Following the formation of the Continuity IRA in the late 1980s and the Real IRA campaign of the late 1990s, many observers saw the dissident campaign finally halted.

Yet, what only became known years later was that former leaders had already broken away from the Provisional IRA and embarked on reorganising their movement. Although hidden within the remoteness of rural villages in counties Tyrone and Armagh, the period 2006 to 2008 was a watershed moment for modern republicanism.

Those alienated by Sinn Féin were not merely small pockets of die-hard republicans but a group of seasoned republicans, their families and supporters. Shortly afterwards, a series of independent Easter commemorations were organised in Co Tyrone. Thousands marched under the banner of the independent Tyrone National Graves Association, rather than at Sinn-Féin-affiliated commemorations.

When in September 2013 the Tyrone NGA organised a commemoration for the three Provisional IRA members killed in an ambush at Drumnakilly outside Omagh, up to 2,000 locals attended the event supported by the families of those killed. The Sinn Féin commemoration on the following day attracted significantly smaller crowds.

Opposition to Sinn Féin manifested itself in the rapid rise of organisations like éirígí, the 1916 Societies, and the Republican Network for Unity in republican areas throughout Ireland.

However, a parallel development emerged unnoticed by the public. Experienced former Provisional IRA reorganised the IRA.

On April 2, 2011, Ronan Kerr was killed by a booby-trap bomb planted outside his home in Killyclogher near Omagh. Like the death of the PSNI officer, it is suggested that the attack on a British army base in Masserene, Co Antrim, can be attributed to those who later formed the New IRA, although the Real IRA then claimed the latter attack.

Other former Provisionals emerged under the name of “Republican Action Against Drugs” in North Derry and West Tyrone, tackling criminality and drug-dealing in nationalist areas. In this way, they filled a policing vacuum left by the distrust for the PSNI that existed since the Troubles.

In July 2012, these alienated former Provisionals joined forces with some sections of the Real IRA, then the largest of the dissident republican paramilitaries. In November 2012, the new group killed Maghaberry prison officer David Black. Another victim was prison officer Adrian Ismay in 2016.

While the group pursued a low-level campaign of violence against the PSNI in the North, the amalgamation faced fierce opposition from Real IRA members in the Republic. Following the killing of Dublin Real IRA leader Alan Ryan in September 2012, militant republicanism was riddled by a deadly feud in the Republic. Among those believed to be victims of the feud were Alan Ryan’s brother Vincent, Deccy Smith, Peter Butterly, and Aidan O’Driscoll.
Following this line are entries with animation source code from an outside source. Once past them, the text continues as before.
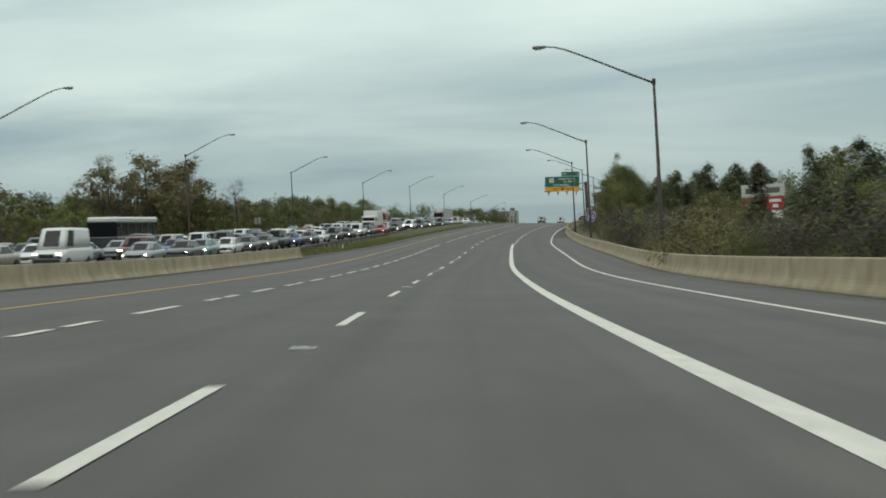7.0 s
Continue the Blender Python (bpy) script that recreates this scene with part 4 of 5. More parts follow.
grove(24, (270, 392), (2.2, 7), (1.5, 2.6), ["brush", "brush", "bush"], 12, wall_u)
grove(16, (325, 402), (3.5, 11), (2.3, 3.5), ["brush"], 13, wall_u)
grove(9, (392, 428), (3.5, 8), (3, 4.8), ["spring", "olive", "green"], 14, wall_u)
grove(12, (424, 500), (3, 7), (1.8, 3.0), ["bush", "brush", "bush"], 17, wall_u)
grove(9, (436, 500), (5, 11), (2.4, 4.0), ["olive", "brush", "spring"], 27, wall_u)
grove(16, (190, 300), (2.0, 4.6), (2.0, 3.2), ["brush", "bush", "brush"], 45, wall_u)
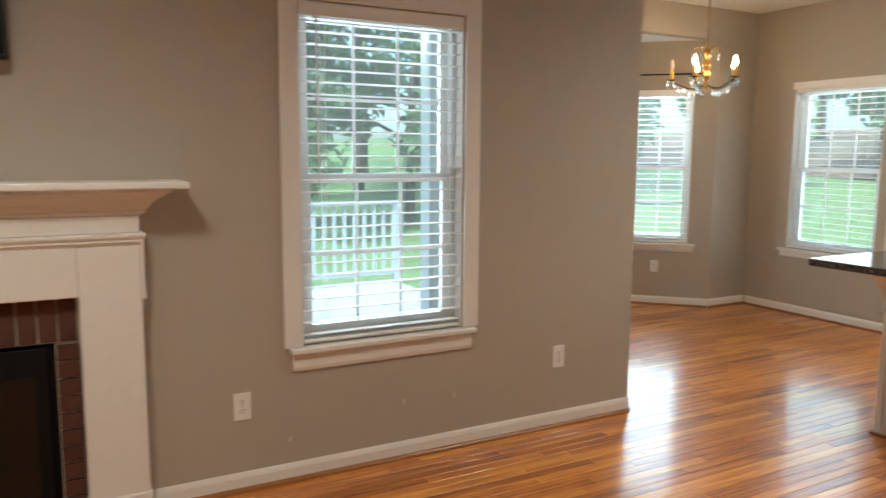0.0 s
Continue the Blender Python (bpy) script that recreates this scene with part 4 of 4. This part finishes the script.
for k in range(5):
    a = radians(221.5 + 72 * k)
    cx, sx = math.cos(a), math.sin(a)
    R = 0.25
    arm = part("arm", tube(bm_new(), [(q * cx, q * sx, z) for q, z in ((0.015, 0.01), (0.06, -0.012), (0.12, -0.018), (0.18, 0.008), (0.225, 0.028), (R, 0.045))], 0.0055, 8), BRONZE, ch, "curved dark bronze arm")
    part("drip_pan", lathe(bm_new(), [(0.006, 0.045), (0.036, 0.052), (0.038, 0.056), (0.008, 0.056)], (R * cx, R * sx, 0), 14), BRONZE, arm)
    part("candle", cyl(bm_new(), (R * cx, R * sx, 0.056), (R * cx, R * sx, 0.135), 0.0125, 12), CANDLE, arm, "yellow candle sleeve")
    lit = k != 0
    part("bulb", lathe(bm_new(), [(0.006, 0.135), (0.014, 0.155), (0.015, 0.168), (0.009, 0.19), (0.002, 0.212)], (R * cx, R * sx, 0), 12), FLAME if lit else BULBGLASS, arm, "flame-shaped bulb")
    for dz, ang in ((0.04, 0.0), (0.03, 2.1), (0.035, 4.2)):
        d = new("crystal", DROP)
        d.parent = arm
        d.matrix_basis = pose(R * cx + 0.034 * math.cos(a + ang), R * sx + 0.034 * math.sin(a + ang), dz)
    d = new("crystal", DROP)
    d.parent = ch
    d.matrix_basis = pose(0.13 * cx, 0.13 * sx, -0.03)
    part("upper_scroll", tube(bm_new(), [(q * cx, q * sx, z) for q, z in ((0.012, 0.25), (0.045, 0.295), (0.085, 0.29), (0.11, 0.255))], 0.0045, 6), BRASS, ch)
    d = new("crystal", DROP)
    d.parent = ch
    d.matrix_basis = pose(0.11 * cx, 0.11 * sx, 0.245)
    for q in (0.07, 0.10, 0.16, 0.20):
        d = new("crystal", DROP)
        d.parent = ch
        d.matrix_basis = pose(q * cx, q * sx, -0.03 if q < 0.14 else -0.005)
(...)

It was only in 2016 that the decision was taken to form a new political organisation. Saoradh (Liberation) held its inaugural conference in November 2016 in Newry. The new organisation managed to unite former members of the Provisionals with experienced dissidents from organisations such as éirígí, the 1916 Societies, or Republican Sinn Féin.
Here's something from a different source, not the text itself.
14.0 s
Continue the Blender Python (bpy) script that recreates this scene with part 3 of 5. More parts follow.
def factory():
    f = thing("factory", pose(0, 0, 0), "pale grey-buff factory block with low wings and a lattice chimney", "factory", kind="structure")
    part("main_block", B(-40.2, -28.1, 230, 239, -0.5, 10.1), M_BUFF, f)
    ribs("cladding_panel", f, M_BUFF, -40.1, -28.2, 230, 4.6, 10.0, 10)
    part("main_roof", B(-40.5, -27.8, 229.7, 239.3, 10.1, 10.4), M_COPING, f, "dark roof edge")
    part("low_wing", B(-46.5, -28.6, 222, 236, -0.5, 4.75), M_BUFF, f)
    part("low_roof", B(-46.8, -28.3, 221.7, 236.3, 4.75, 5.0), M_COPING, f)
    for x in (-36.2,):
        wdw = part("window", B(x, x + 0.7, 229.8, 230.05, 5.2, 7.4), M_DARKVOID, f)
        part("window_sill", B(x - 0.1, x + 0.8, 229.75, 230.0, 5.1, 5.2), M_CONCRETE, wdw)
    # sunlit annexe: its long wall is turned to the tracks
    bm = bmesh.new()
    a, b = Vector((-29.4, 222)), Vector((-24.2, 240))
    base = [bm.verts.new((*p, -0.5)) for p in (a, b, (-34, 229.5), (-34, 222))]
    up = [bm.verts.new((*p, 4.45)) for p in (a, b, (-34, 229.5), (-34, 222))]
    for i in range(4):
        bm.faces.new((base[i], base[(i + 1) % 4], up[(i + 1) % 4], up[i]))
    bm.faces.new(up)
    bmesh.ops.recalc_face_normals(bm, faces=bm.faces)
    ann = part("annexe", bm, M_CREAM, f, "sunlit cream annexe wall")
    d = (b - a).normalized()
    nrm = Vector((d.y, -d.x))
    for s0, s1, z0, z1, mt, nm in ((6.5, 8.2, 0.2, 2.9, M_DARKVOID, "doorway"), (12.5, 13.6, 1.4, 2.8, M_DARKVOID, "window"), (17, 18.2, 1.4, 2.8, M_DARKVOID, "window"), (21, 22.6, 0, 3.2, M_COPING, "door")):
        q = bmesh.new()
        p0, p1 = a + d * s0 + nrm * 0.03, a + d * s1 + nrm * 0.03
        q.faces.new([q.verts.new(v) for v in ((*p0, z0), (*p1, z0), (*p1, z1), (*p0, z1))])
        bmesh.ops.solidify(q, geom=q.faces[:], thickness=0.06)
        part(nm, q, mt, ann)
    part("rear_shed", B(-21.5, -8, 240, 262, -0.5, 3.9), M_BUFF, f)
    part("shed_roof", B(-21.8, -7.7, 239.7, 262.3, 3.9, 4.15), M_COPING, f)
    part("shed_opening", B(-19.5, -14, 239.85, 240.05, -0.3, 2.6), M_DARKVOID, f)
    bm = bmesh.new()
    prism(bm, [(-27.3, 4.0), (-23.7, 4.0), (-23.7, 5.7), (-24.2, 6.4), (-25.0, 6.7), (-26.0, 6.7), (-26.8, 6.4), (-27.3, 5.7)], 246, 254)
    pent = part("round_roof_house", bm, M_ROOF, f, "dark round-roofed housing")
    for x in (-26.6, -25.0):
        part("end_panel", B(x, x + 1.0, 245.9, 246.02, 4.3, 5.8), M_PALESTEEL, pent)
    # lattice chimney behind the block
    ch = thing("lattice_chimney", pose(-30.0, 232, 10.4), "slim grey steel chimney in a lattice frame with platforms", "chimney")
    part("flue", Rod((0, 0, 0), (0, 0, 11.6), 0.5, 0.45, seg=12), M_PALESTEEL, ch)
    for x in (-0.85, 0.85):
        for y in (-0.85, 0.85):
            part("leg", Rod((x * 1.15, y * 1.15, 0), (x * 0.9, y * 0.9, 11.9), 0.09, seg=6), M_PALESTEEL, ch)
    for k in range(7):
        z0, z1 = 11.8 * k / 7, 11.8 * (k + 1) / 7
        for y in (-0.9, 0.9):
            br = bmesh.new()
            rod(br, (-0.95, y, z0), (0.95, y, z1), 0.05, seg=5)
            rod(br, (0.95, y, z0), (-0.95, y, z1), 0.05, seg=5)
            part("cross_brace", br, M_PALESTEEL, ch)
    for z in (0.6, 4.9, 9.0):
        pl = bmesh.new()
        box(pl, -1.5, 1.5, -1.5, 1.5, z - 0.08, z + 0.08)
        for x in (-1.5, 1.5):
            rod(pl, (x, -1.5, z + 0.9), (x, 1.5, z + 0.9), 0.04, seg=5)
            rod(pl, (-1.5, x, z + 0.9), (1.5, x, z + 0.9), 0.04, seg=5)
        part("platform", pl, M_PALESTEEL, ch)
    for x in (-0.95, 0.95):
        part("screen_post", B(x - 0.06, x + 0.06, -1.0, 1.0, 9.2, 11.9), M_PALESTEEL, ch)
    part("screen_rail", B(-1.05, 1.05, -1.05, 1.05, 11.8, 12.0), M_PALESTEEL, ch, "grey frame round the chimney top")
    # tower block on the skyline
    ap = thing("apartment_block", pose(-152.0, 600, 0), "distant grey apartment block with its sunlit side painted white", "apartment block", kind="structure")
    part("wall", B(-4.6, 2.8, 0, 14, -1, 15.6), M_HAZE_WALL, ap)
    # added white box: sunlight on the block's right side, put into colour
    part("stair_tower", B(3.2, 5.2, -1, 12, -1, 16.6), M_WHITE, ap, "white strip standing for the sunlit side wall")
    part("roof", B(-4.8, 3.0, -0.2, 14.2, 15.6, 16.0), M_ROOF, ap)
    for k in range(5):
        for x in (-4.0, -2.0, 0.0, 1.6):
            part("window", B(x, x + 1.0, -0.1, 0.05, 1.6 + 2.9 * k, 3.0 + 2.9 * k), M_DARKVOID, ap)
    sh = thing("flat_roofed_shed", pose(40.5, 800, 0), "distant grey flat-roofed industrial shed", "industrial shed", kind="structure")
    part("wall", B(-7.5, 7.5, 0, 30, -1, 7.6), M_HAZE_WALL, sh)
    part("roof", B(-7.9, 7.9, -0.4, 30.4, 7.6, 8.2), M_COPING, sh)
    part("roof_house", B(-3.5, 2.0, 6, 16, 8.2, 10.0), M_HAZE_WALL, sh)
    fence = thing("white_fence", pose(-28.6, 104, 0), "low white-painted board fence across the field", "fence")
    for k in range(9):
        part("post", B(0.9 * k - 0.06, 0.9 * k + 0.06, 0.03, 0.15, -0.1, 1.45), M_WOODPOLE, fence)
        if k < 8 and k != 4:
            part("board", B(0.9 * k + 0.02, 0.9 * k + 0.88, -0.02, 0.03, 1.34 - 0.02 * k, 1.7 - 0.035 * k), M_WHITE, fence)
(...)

The formation of Saoradh saw a wave of new, young recruits from socially deprived areas in the North joining anti-Good-Friday-Agreement republicans. Many were born only after the signing of the agreement.

While Saoradh experiences significant support in impoverished areas such as Creggan where people feel left out by the “peace dividend”, the organisations’ support in rural areas is often underestimated. In rural areas of the Tyrone, Armagh, and Fermanagh, republicanism evolves around family linkages, stretching back for generations. Here, the militant republican ideology of groups like Saoradh or the New IRA falls on fertile ground.
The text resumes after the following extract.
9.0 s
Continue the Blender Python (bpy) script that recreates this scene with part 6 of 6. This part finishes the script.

Saoradh has establish a small presence south of the border, particularly in Dublin and parts of Munster. The election of Dublin men Brian Kenna as chairperson and Ger Devereux as secretary, as well as holding their main commemoration in Dublin, are significant developments for the party.

While Saoradh faces a harsh public backlash, the participation of up to 1,000 supporters at their Dublin commemoration, as well as hundreds in Belfast and Derry only days after the killing of Lyra McKee underlines that their support base will not be affected by the tragic events in Derry. For them, armed struggle for a united Ireland is justified. The death of innocent civilians is unavoidable if guns are produced on the streets, this has happened in 1916, and for radical republicans, 2019 is no different.

There are no indications that the support of Saoradh will affected by the death of Lyra McKee in the long-term, nor that the New IRA will reconsider its attacks in the North. On the contrary, Monday night’s New IRA statement indicates the likelihood of further attacks. The threat from militant republicans is here to stay.

Dr Dieter Reinisch is an Adjunct Professor in International Relations at Webster University and a Lecturer in History at the Universities of Vienna and Salzburg.